Metric	Stock gemma4:e2b	gemma4-nano:e2b
Model Size	7.2 GB	3.1 GB
RAM Fit	❌ Requires swap	✅ Fits comfortably
Temperature	🔥 Hot	✅ Warm but stable
Performance	❌ Slow, degrading	✅ Fast, consistent
CPU Clocks	⚠️ Throttled	✅ Pinned (working hard)
Usability	❌ No	✅ Yes

Why Nano Succeeds

The nano model works because it respects mobile constraints:

Fits in RAM: 3.1 GB + OS + apps = under 6GB total
Lower bandwidth: 57% smaller = 57% less memory traffic
Stays cool: Reduced memory access = less heat
Sustained performance: No thermal throttling = consistent speed

The CPU still runs hard (clocks pinned), but critically: it doesn't overheat. The thermal envelope is manageable. This is the difference between "technically possible" and "actually usable."

The Math

Let's break down why size matters so much on mobile:

Available RAM Budget

Total RAM: 8GB
Android OS: ~2GB
System services: ~500MB
Available for apps: ~5.5GB

Stock Model (7.2 GB)

Needs: 7.2 GB
Available: 5.5 GB
Deficit: 1.7 GB → Constant swapping

Nano Model (3.1 GB)

Needs: 3.1 GB
Available: 5.5 GB
Headroom: 2.4 GB → Room to breathe

That 2.4 GB of headroom is the difference between thermal throttling and sustained performance.

Industry Implications

For Google

Gemma 4 is technically impressive, but the "mobile-ready" claim is misleading:

"Mobile-ready" should mean: Fast, cool, usable on typical phones
Google's definition: Can technically load on 8GB+ device
The gap: Lab benchmarks miss thermal constraints

For Users

If you have a phone with 8GB RAM and try to run stock Gemma 4:

Expect overheating
Expect performance degradation
Expect battery drain
Consider nano instead

For Developers

Building mobile AI apps? Key takeaways:

4GB should be your target for models on 8GB phones
3GB is better for budget phones (4-6GB RAM)
Test on real devices for extended sessions (30+ minutes)
Monitor thermals not just performance metrics

What "Mobile-Ready" Actually Means

There's a massive gap between these definitions:

Aspect	Marketing Definition	Reality Definition
Size	"Fits on device"	"Fits in RAM with headroom"
Performance	"Can run"	"Runs fast without throttling"
Thermals	(ignored)	"Stays cool for hours"
Battery	(ignored)	"Reasonable power draw"
User Experience	"Technically works"	"Pleasant to use daily"

The Bottom Line

A model isn't "mobile-ready" if it overheats your phone. Period.
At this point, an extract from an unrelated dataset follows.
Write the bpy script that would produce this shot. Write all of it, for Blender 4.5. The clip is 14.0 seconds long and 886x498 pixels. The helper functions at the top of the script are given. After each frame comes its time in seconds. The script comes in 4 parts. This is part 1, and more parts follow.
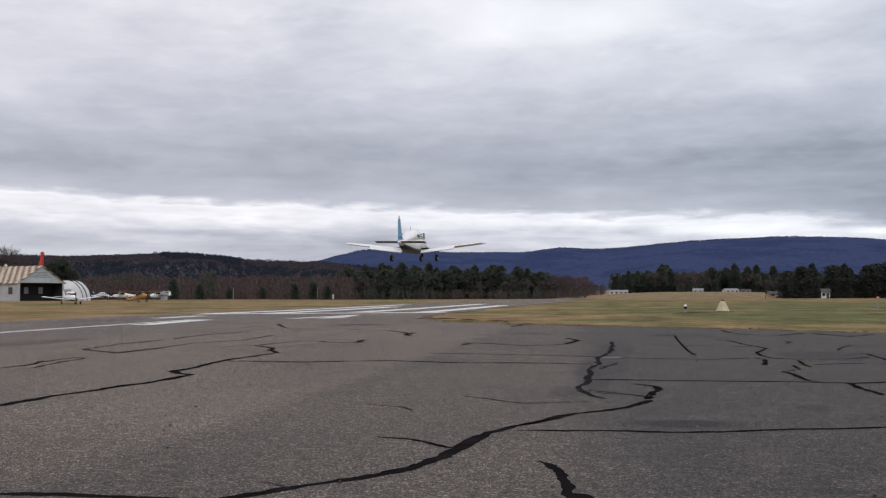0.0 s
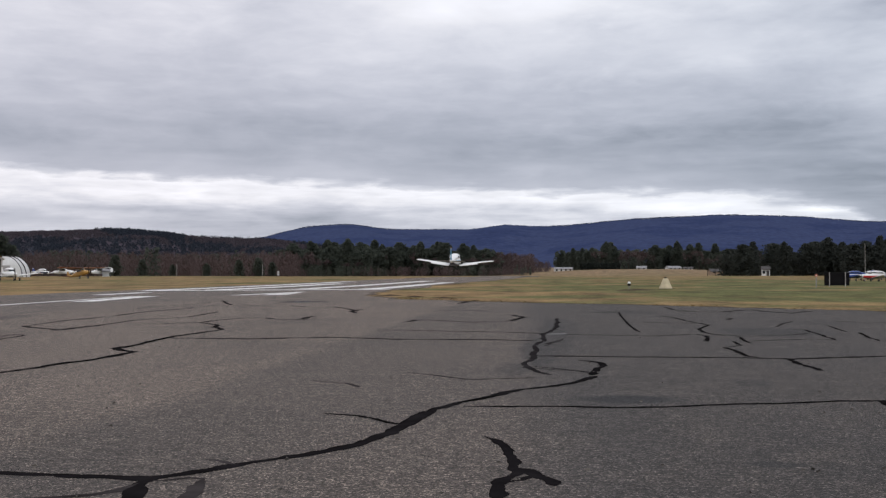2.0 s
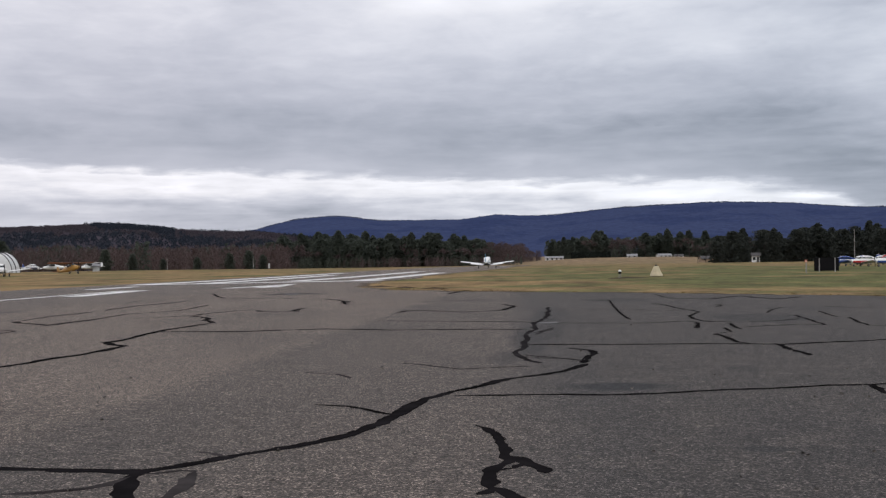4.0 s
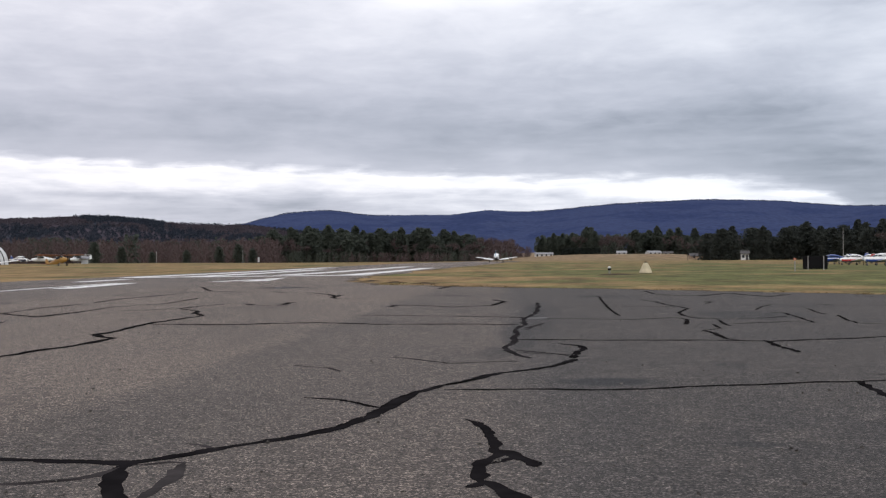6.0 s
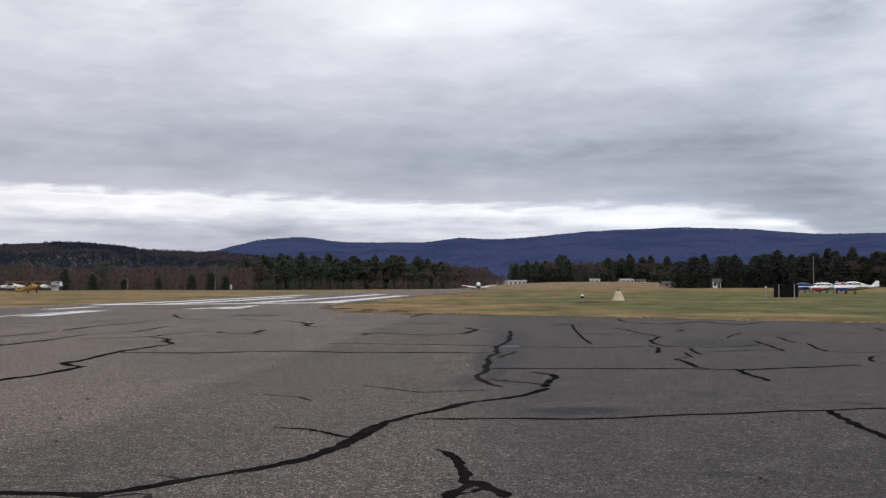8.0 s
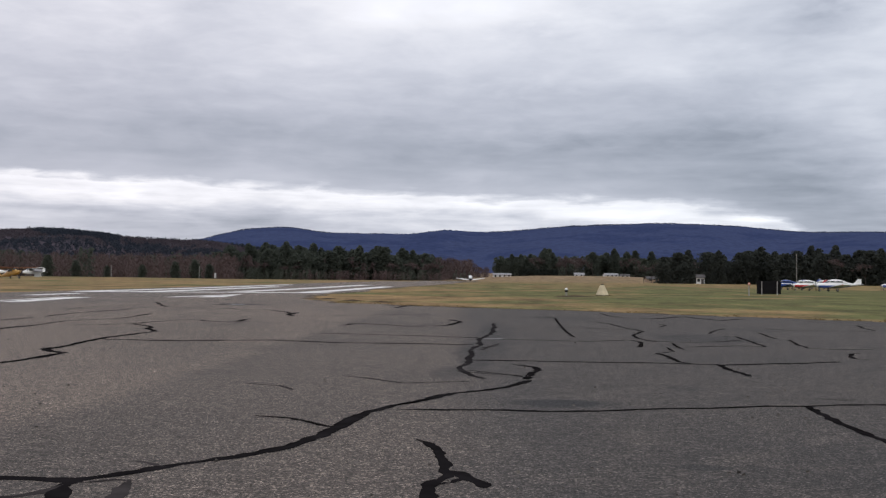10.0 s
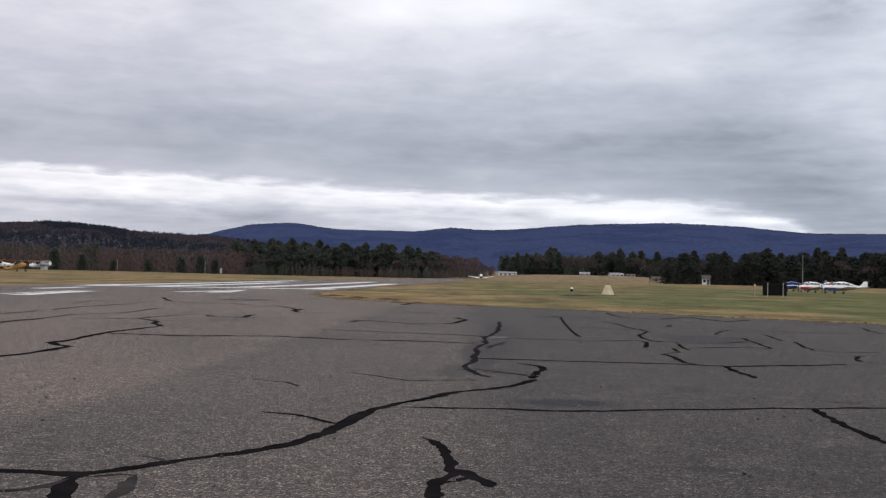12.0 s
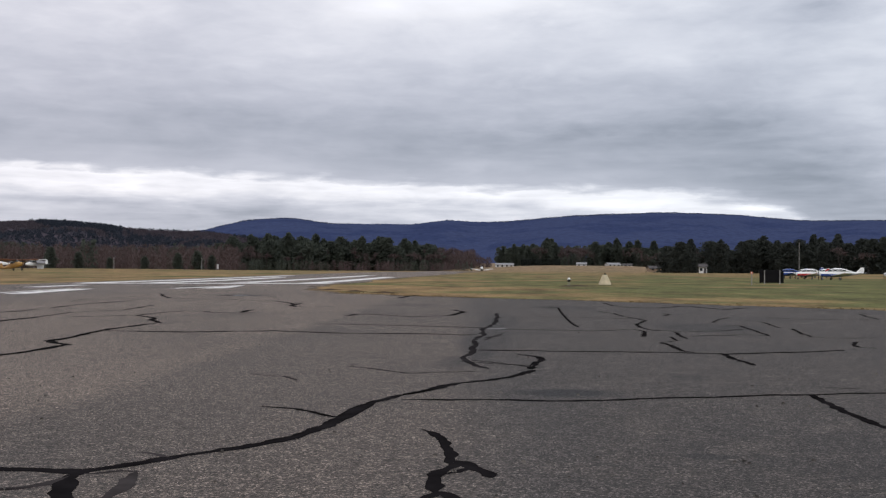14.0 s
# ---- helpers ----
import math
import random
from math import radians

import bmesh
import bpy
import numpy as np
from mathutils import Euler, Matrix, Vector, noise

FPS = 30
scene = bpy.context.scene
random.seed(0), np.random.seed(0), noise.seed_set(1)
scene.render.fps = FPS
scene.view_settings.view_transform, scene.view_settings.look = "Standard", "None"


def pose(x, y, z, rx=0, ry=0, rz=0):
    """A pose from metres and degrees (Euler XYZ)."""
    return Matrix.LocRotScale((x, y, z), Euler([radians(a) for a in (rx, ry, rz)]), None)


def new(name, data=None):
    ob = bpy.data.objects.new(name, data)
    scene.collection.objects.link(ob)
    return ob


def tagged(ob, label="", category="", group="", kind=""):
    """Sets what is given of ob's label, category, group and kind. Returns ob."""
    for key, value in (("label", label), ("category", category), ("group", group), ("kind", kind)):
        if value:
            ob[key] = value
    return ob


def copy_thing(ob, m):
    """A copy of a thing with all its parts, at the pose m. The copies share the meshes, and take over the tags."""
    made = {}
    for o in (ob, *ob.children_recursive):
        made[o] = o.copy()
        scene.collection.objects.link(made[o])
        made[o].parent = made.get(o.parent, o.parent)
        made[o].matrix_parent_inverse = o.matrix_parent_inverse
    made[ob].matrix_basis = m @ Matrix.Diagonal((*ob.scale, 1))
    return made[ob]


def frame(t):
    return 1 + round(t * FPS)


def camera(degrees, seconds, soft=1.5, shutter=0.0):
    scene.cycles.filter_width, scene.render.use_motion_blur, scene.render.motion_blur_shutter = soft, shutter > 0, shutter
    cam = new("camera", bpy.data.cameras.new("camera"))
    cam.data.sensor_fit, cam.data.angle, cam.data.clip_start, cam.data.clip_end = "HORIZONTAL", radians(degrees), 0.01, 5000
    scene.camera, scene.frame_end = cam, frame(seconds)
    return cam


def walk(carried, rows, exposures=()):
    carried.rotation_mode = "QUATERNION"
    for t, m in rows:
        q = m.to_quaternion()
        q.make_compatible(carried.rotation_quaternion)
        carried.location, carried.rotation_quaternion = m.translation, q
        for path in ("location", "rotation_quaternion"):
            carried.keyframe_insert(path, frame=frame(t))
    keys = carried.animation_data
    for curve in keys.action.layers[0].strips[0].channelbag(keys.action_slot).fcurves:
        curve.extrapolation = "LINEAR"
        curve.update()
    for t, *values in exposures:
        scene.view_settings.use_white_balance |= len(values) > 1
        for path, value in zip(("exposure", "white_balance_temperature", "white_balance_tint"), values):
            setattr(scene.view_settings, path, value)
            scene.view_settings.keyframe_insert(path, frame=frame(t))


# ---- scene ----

Real mobile readiness means sustained performance at comfortable temperatures.

Try It Yourself

You can validate these findings on your own phone:

Install Offline AI (supports Hugging Face models)
Try stock gemma4:e2b from Google
Try gemma4-nano:e2b from ssfdre38/gemma4-nano-gguf
Compare: Temperature, performance consistency, battery drain

This isn't theoretical. This is reproducible science. The industry needs to update its definition of "mobile-ready" to include thermal and power constraints.